Saturday, April 27, 2013

The Hohenzollern Harbinger


One of the best-known ghosts in Germany is connected to the Hohenzollern Family who ruled Prussia for four hundred years. The Hohenzollerns were first electors of the Holy Roman Empire and then later they were emperors. 

The ghost that haunted them was known as the “”White Lady”. Members of the Hohenzollern family saw this ghost for centuries. 

The White Lady was considered a harbinger for when she appeared it was always a warning to the descendants of King Frederick that someone in the family was about to die or some disaster was about to occur.


In the Middle Ages widows of deceased sovereigns and princes always wore white mourning. The Hohenzollern ghost was always seen wearing white. 

This White Lady was described as very beautiful but melancholy in appearance. She was tall, very thin, and walked with a poise befitting her station while alive. All who saw her stated she always carried a bunch of large keys attached to a chatelaine at her waist.

She was first seen in 1619 when three young pages spotted her in one of the castle’s halls. 

One of these pages approached her to ask what she was doing there.
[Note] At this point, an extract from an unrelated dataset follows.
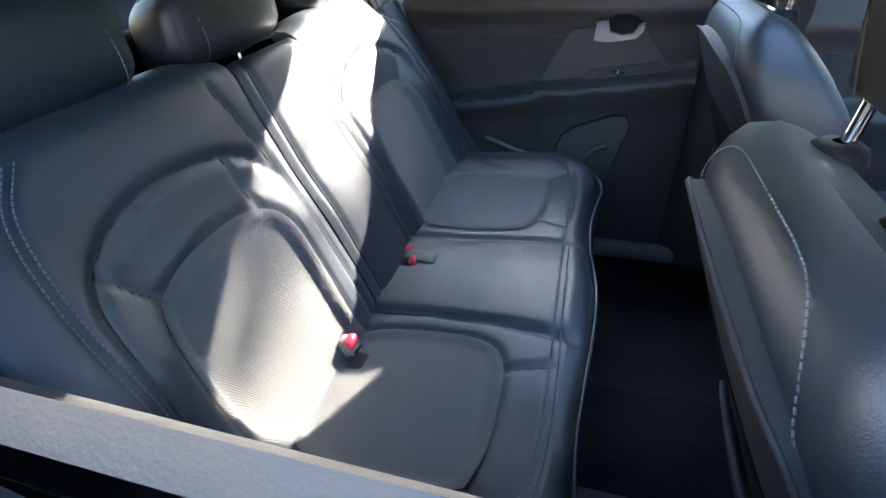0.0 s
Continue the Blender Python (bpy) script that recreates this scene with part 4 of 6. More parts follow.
piece("plate_band", box((.004, .045, .100), .001, (2.1715, .232, .50), (0, -4, 0)), PLATE_BLUE, plate)
for k in range(7):
    piece("plate_bar", box((.004, .036, .072), .001, (2.1715, .16 - .058 * k - (.02 if k > 3 else 0), .50), (0, -4, 0)), INK, plate)

# bonnet
EDGE = curve([(.935, -.755, 1.158), (1.0, -.80, 1.128), (1.09, -.855, 1.094), (1.3, -.850, 1.072), (1.515, -.815, 1.050), (1.73, -.73, 1.000), (1.91, -.595, .962), (2.01, -.44, .940), (2.062, -.26, .934)], 10)
MID = curve([(1.165, 0, 1.165), (1.20, 0, 1.170), (1.27, 0, 1.170), (1.45, 0, 1.155), (1.64, 0, 1.125), (1.81, 0, 1.080), (1.95, 0, 1.025), (2.04, 0, .975), (2.085, 0, .938)], 10)


def bonnet(u, v):
    a = min(len(EDGE) - 1.001, max(0, u * (len(EDGE) - 1)))
    i, f = int(a), a - int(a)
    e, m = EDGE[i] * (1 - f) + EDGE[i + 1] * f, MID[i] * (1 - f) + MID[i + 1] * f
    b = 1 - abs(v)
    k = 1 - (1 - b) ** 2.4
    crease = .006 * math.exp(-((b - .42) / .07) ** 2) * math.sin(math.pi * min(1, u * 1.15)) - .003 * math.exp(-((b - .60) / .10) ** 2) * math.sin(math.pi * min(1, u * 1.1))
    return np.array([e[0] + (m[0] - e[0]) * (1 - (1 - b) ** 2), e[1] * (1 - b) * (1 if v < 0 else -1), e[2] + (m[2] - e[2]) * k + crease])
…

She turned and whacked him over the head with her keys. He fell to the ground dead. The other two pages fled. The next day Elector John Sigismund died.

The one time the White Lady spoke it is said she quoted Latin, “Veni, judica vivos et mortuos” meaning-- come, judge the living and the dead. 

After this appearance in 1628 a young prince of the house died. In 1678 she appeared again. Soon after this Erdmann Phillip fell from his horse and died.

It is said the White Lady never appeared during Frederick the Great’s reign because he did not believe in ghosts. But after his death he appeared to warn a family member about this harbinger.

His nephew Frederick William the Second in 1792 was camped outside Paris with his troops. The night before they were set to attack his uncle’s ghost appeared before him in a wine cellar and cautioned him not to attack. 

“He warned him to call off his troops, or you will see the White Lady.” The nephew heeded his uncles’ advice and left France.

During the Age of Enlightenment this ghost made several more appearances. She again appeared just before the deaths of Frederick William the Third in 1840 and Frederick William the Fourth in 1861. 

One of the last reported sightings of the White Lady was in 1914 just before World War l. She appeared just before the Archduke Franz Ferdinand was assassinated. I wrote about Ferdinand’s cursed and haunted car in another post here.

After the German’s defeat in World War l, Kaiser Wilhelm the Second was the last ruling Hohenzollern-- he abdicated the throne. 

It is stated that once there was no longer a Hohenzollern ruler the White Lady was finally able to find peace. But many state that the White Lady was seen one last time during World War ll in 1945 just before Berlin burned.

There are several legends as to who the White Lady was when she was alive. Each is more tragic than the next. Here are just two. 

One common tale is that she was a young widowed countess who fell madly in love with a Hohenzollern. She came to believe that her children from her first marriage were stopping him from marrying her so she killed them. 

When he found out about what she had done he shunned her and married another at which point she committed suicide. It is stated that then she haunted and cursed the family for centuries.

Yet another story is just as tragic. A young daughter was forced by her father to marry a man she didn't love for political and financial reasons. Her father neglected to pay her dowry. 

The young bride found to her chagrin that her new husband either ignored her or beat her. She begged her father to rescue her but he ignored her pleas. 

He instead blamed her problems on “her not loving her husband enough”. Her brothers finally rescued her and took her home. 

Her husband was related to the Hohenzollern family. So when she died it is stated she haunted the Hohenzollern descendants in order to reek revenge.

The Hohenzollern dynasty is not the only family that was plagued by a harbinger. The royal Hapsburg’s had a raven and a White Lady that were both considered death omens.